• Task to carry out: Print word for word the first line of the listing below and every line after it, through the line with "what is given". Leave out the pictures and the rest.
──────── Recorded information
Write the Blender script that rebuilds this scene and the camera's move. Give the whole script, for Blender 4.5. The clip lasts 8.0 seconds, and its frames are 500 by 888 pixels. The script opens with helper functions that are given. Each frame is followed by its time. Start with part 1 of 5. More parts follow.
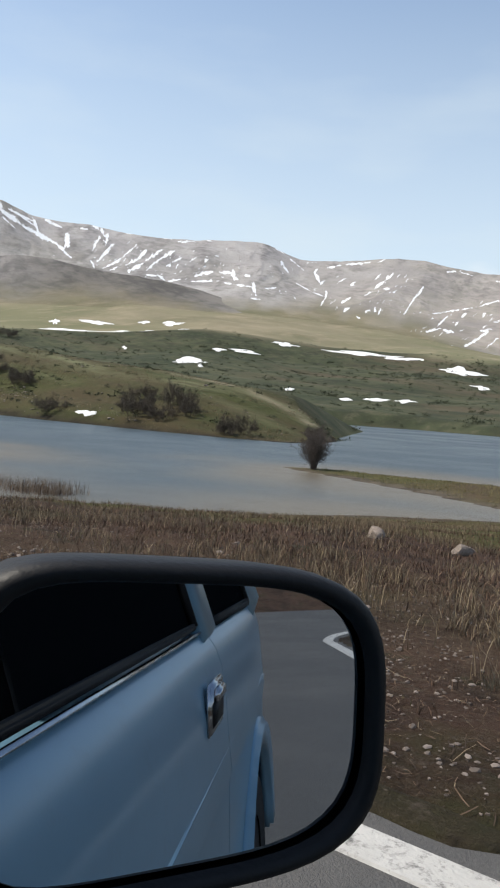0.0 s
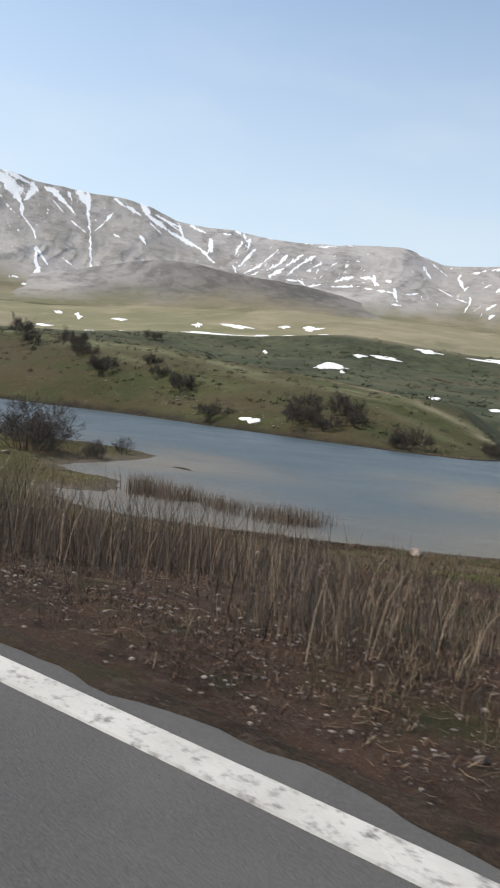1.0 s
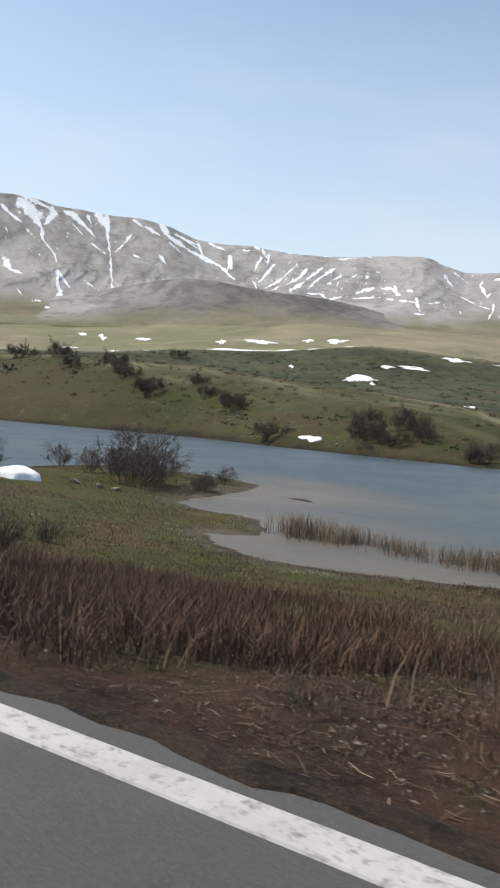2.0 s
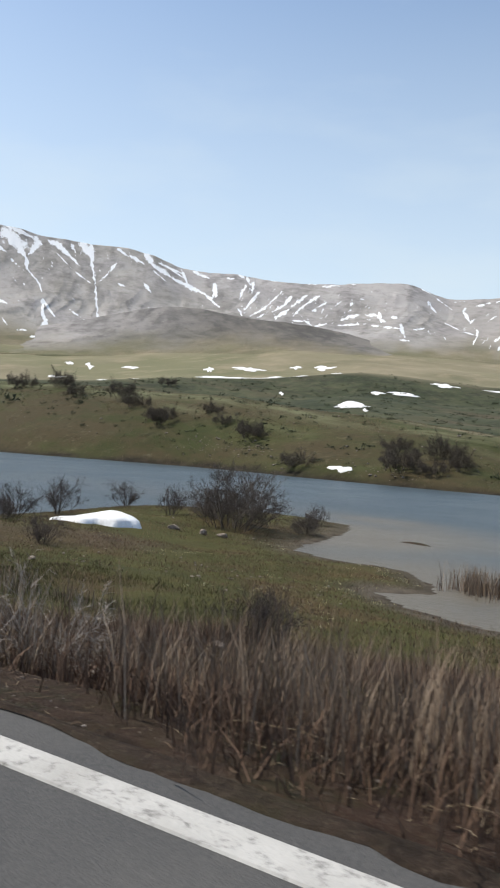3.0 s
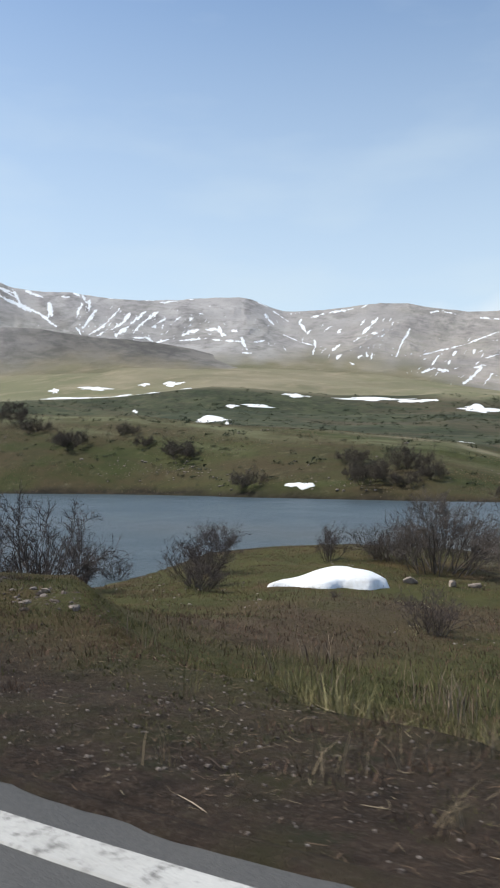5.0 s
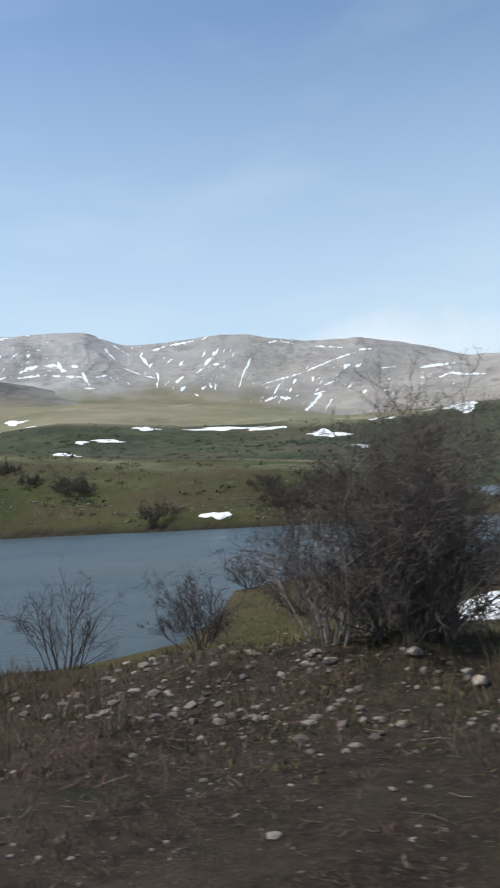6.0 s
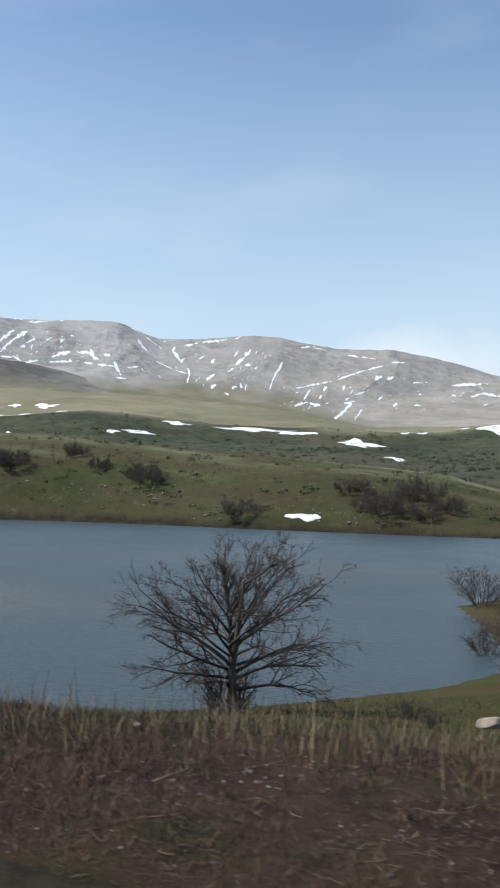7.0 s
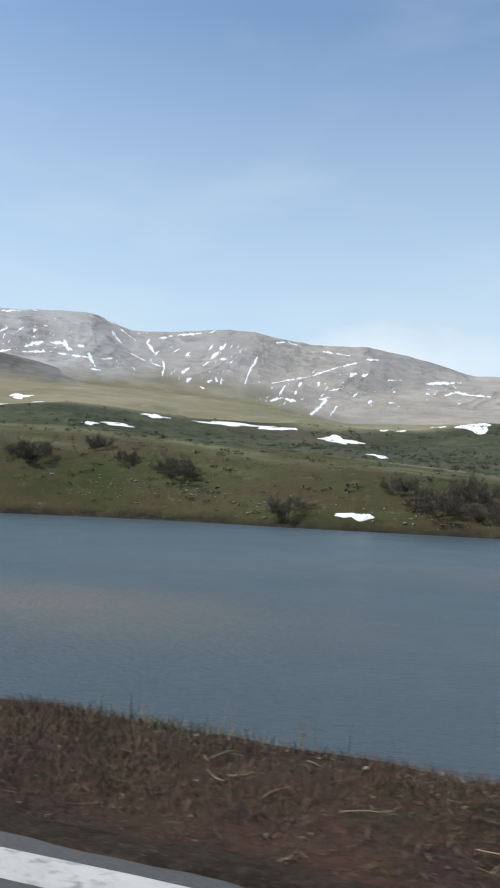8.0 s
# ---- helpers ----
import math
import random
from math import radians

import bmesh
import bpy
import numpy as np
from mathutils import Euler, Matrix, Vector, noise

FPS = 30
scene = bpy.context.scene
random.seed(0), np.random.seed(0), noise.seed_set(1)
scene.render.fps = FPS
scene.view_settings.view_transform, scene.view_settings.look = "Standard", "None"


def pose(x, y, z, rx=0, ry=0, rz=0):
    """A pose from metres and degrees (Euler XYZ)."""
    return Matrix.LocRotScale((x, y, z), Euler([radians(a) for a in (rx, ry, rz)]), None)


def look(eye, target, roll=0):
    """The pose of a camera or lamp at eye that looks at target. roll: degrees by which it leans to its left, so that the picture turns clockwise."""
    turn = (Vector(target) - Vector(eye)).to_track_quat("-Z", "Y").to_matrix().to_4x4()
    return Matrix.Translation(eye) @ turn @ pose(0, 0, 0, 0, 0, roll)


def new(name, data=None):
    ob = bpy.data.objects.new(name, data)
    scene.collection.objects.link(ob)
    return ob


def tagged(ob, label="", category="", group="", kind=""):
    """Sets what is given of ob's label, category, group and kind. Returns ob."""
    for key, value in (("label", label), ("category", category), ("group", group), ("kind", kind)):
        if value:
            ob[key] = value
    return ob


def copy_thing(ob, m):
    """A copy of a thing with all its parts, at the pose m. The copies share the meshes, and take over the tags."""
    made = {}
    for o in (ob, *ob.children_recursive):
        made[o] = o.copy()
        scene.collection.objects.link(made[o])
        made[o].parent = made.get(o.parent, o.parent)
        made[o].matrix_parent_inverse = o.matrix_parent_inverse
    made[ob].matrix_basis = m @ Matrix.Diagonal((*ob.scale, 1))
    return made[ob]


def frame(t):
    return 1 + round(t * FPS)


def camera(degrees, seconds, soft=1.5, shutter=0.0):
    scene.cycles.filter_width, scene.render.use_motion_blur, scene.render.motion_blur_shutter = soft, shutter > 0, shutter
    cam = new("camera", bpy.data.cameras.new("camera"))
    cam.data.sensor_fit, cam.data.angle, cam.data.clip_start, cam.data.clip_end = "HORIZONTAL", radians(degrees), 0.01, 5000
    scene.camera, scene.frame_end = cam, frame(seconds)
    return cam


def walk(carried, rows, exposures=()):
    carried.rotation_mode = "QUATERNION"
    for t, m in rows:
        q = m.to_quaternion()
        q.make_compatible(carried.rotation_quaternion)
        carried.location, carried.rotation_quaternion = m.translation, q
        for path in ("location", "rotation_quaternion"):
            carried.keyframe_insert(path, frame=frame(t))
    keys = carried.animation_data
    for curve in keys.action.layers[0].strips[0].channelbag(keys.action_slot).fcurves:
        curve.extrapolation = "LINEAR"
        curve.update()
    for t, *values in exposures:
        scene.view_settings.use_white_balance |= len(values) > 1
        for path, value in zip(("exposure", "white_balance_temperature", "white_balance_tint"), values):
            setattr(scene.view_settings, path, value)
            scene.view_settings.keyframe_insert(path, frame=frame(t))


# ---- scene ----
cam = camera(33.3, 8.0, soft=2.0, shutter=0.07)
PATH = [
    (0, (1.858, -0.595, 2.081), (0.605, 0.962, 1.992), 3.9),
    (0.034, (1.858, -0.595, 2.081), (0.605, 0.962, 1.992), 3.9),
    (0.5, (-0.716, -0.73, 2.175), (-2.057, 0.752, 2.111), 4.5),
    (1, (-3.579, -1.056, 2.284), (-5.058, 0.286, 2.181), 5.6),
    (1.5, (-6.324, -1.542, 2.357), (-7.823, -0.22, 2.284), 4.2),
    (1.7, (-7.498, -1.833, 2.374), (-9.018, -0.536, 2.282), 4.2),
    (2.8, (-14.19, -3.788, 2.431), (-15.67, -2.443, 2.44), 2.2),
    (3, (-15.447, -4.134, 2.48), (-16.941, -2.804, 2.475), 3.0),
    (3.5, (-18.8, -5.123, 2.589), (-20.273, -3.77, 2.572), 3.3),
    (4, (-22.386, -6.096, 2.666), (-23.814, -4.696, 2.661), 4.9),
    (4.5, (-26.229, -7.072, 2.705), (-27.725, -5.749, 2.607), 4.6),
    (4.7, (-27.857, -7.279, 2.677), (-29.265, -5.86, 2.624), 2.8),
    (5.8, (-37.402, -7.778, 2.619), (-38.293, -5.992, 2.744), -4.8),
    (6, (-39.188, -7.821, 2.567), (-40.076, -6.032, 2.67), -4.2),
    (6.2, (-40.959, -7.771, 2.556), (-41.856, -5.986, 2.64), -2.4),
    (6.5, (-43.529, -7.756, 2.526), (-44.434, -5.975, 2.621), 0.0),
    (7, (-47.784, -8.049, 2.455), (-48.712, -6.281, 2.566), 0.9),
    (7.5, (-52.079, -8.398, 2.481), (-52.964, -6.609, 2.607), 2.4),
    (8, (-56.656, -8.794, 2.522), (-57.515, -6.99, 2.622), 1.8),
]
walk(cam, [(t, look(eye, target, roll)) for t, eye, target, roll in PATH], [(0, 0.74, 6820, 10), (4.7, 0.70, 6580, 9), (5.8, 0.62, 6200, 7), (8, 0.62, 6290, 7)])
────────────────
• Complete answer:
Write the Blender script that rebuilds this scene and the camera's move. Give the whole script, for Blender 4.5. The clip lasts 8.0 seconds, and its frames are 500 by 888 pixels. The script opens with helper functions that are given. Each frame is followed by its time. Start with part 1 of 5. More parts follow.
0.0 s
1.0 s
2.0 s
3.0 s
5.0 s
6.0 s
7.0 s
8.0 s
# ---- helpers ----
import math
import random
from math import radians

import bmesh
import bpy
import numpy as np
from mathutils import Euler, Matrix, Vector, noise

FPS = 30
scene = bpy.context.scene
random.seed(0), np.random.seed(0), noise.seed_set(1)
scene.render.fps = FPS
scene.view_settings.view_transform, scene.view_settings.look = "Standard", "None"


def pose(x, y, z, rx=0, ry=0, rz=0):
    """A pose from metres and degrees (Euler XYZ)."""
    return Matrix.LocRotScale((x, y, z), Euler([radians(a) for a in (rx, ry, rz)]), None)


def look(eye, target, roll=0):
    """The pose of a camera or lamp at eye that looks at target. roll: degrees by which it leans to its left, so that the picture turns clockwise."""
    turn = (Vector(target) - Vector(eye)).to_track_quat("-Z", "Y").to_matrix().to_4x4()
    return Matrix.Translation(eye) @ turn @ pose(0, 0, 0, 0, 0, roll)


def new(name, data=None):
    ob = bpy.data.objects.new(name, data)
    scene.collection.objects.link(ob)
    return ob


def tagged(ob, label="", category="", group="", kind=""):
    """Sets what is given of ob's label, category, group and kind. Returns ob."""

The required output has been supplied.